The slices are relatively dense, and it takes a bit of effort to get them unstuck and properly loaded into a pipe. I did try the fold-and-stuff method at one point and I admit I had to carve out the mass and chop it up for it to keep lit properly. Out of the various pipes I chose, cobs were my favorite. I have a few smaller billiards that fared well too, but the density of the tobacco causes it to retain heat a little. The smoke was cool, but some of my pipes got hot! Flavors upon first light are best described as a little gritty–there’s a bite. It’s not unpleasant but I usually smoke a lot of bready-sweet red Virginias. Burley Slice has an effervescent and lively punch from a pressed, nutty angle and it surprised me. It took my palate and tongue some time to realign sensors and maintain course.
This is not a particularly sweet mixture, even naturally, and most of it is on the nose. It smells spectacular and I found myself really enjoying the proto-exhaling experience. I’ve smoked my share of various Burley tobaccos over the past few years, and many of them are on the boring side.

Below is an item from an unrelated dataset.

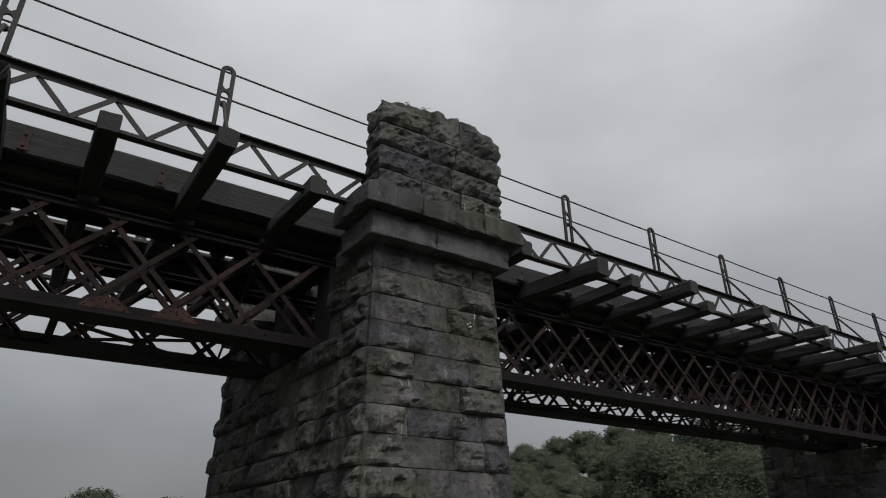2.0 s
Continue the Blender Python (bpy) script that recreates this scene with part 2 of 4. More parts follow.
def leaf_build(dark, light):
    def build(nt, bsdf):
        c = ramp(nt, isl_random(nt), ((0.0, dark), (1.0, light)))
        c = mix(nt, 1.0, c, ramp(nt, obj_random(nt), ((0, (0.85, 0.88, 0.88)), (1, (1.15, 1.08, 1.0)))), "MULTIPLY")
        big = ramp(nt, noise_tex(nt, coords(nt), 0.35, 3), ((0.3, (0.8, 0.82, 0.85)), (0.7, (1.2, 1.15, 1.0))))
        c = mix(nt, 1.0, c, big, "MULTIPLY")
        fine = ramp(nt, noise_tex(nt, coords(nt), 4.5, 5, 0.75), ((0.3, (0.75, 0.77, 0.77)), (0.7, (1.22, 1.2, 1.15))))
        c = mix(nt, 1.0, c, fine, "MULTIPLY")
        nt.links.new(c, bsdf.inputs["Base Color"])
        bump(nt, bsdf, noise_tex(nt, coords(nt), 2.6, 5, 0.8), 1.0, 0.35)
        tl = nt.nodes.new("ShaderNodeBsdfTranslucent")
        nt.links.new(c, tl.inputs["Color"])
        ms = nt.nodes.new("ShaderNodeMixShader")
        ms.inputs[0].default_value = 0.5
        nt.links.new(bsdf.outputs[0], ms.inputs[1])
        nt.links.new(tl.outputs[0], ms.inputs[2])
        nt.links.new(ms.outputs[0], nt.nodes["Material Output"].inputs["Surface"])
    return build


M_LEAF = material("tree_leaves", leaf_build((0.070, 0.090, 0.069), (0.094, 0.116, 0.086)), 0.9)
M_SHRUB = material("shrub_leaves", leaf_build((0.066, 0.082, 0.038), (0.125, 0.145, 0.064)), 0.6)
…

The good ones are subtle and nutty, and the bad ones are ashy and brittle with a lot of bite. This is excluding the burley that typically gets used to make aromatic tobacco due to its ability to soak up the sauces so well. A few other people make pressed/aged Burley, two major notables being C&D and Solani. Of these, the Wessex variant was the most tame and subtle. I’m not entirely sure I liked that about it. The first quarter of the bowls were spent letting the tobacco even out heat distribution and the flavors to meld, and this took some babysitting with the lighter and the tamper. Once it got going, however, it started to come together. Think distant, toasted sunflower seeds and white pepper. Think smells of the neighbor down the road burning a small pile of autumn leaves. If you’ve ever been on the inside of a granary, a little like that, too. The good news is once the crucible is properly stoked, it takes an act of the heavens to put out–it will keep going. This proved nice while puttering around doing chores or even writing a review.
The halfway marker to the end of the bowl takes what is to be found for the first half and concentrates the flavors a little more, but the nuttiness goes away. It’s a thicker, more earthy-tarry experience, and relatively pleasant. The upper palate smell reminded me of bags of warm potting soil left in the sun, which I rather liked. Nicotine overall is moderate and doesn’t sneak up suddenly. I found cold-brew or just regular black coffee was a real winner paired with this in the morning, but I didn’t like how Burley Slice paired with my whiskey. What worked? Gin. I’m a gin guy, and a savory gin like my local favorite Virginia City Cemetery Gin over some ice with just a thin sliver of lime was the surprising companion.
I’m glad my ridiculous tobacco filing system works as it does, as revisiting Wessex Burley Slice was a fun time, even if I was forced inside to take photographs as storms tested the power grid. The aging doesn’t seem to do a heck of a lot to make this tobacco soar to new heights, and it really isn’t a tobacco I’d see myself jumping into every chance I got. It did, however, make me want to go back and write a bit more about what Burley really can do, as I’ve had examples in the past that pleased me greatly. Considering the cost, performance and lackluster aging results, I think I could do a little better in the Burley area, but I humbly thank Wessex for a lovely experience nonetheless.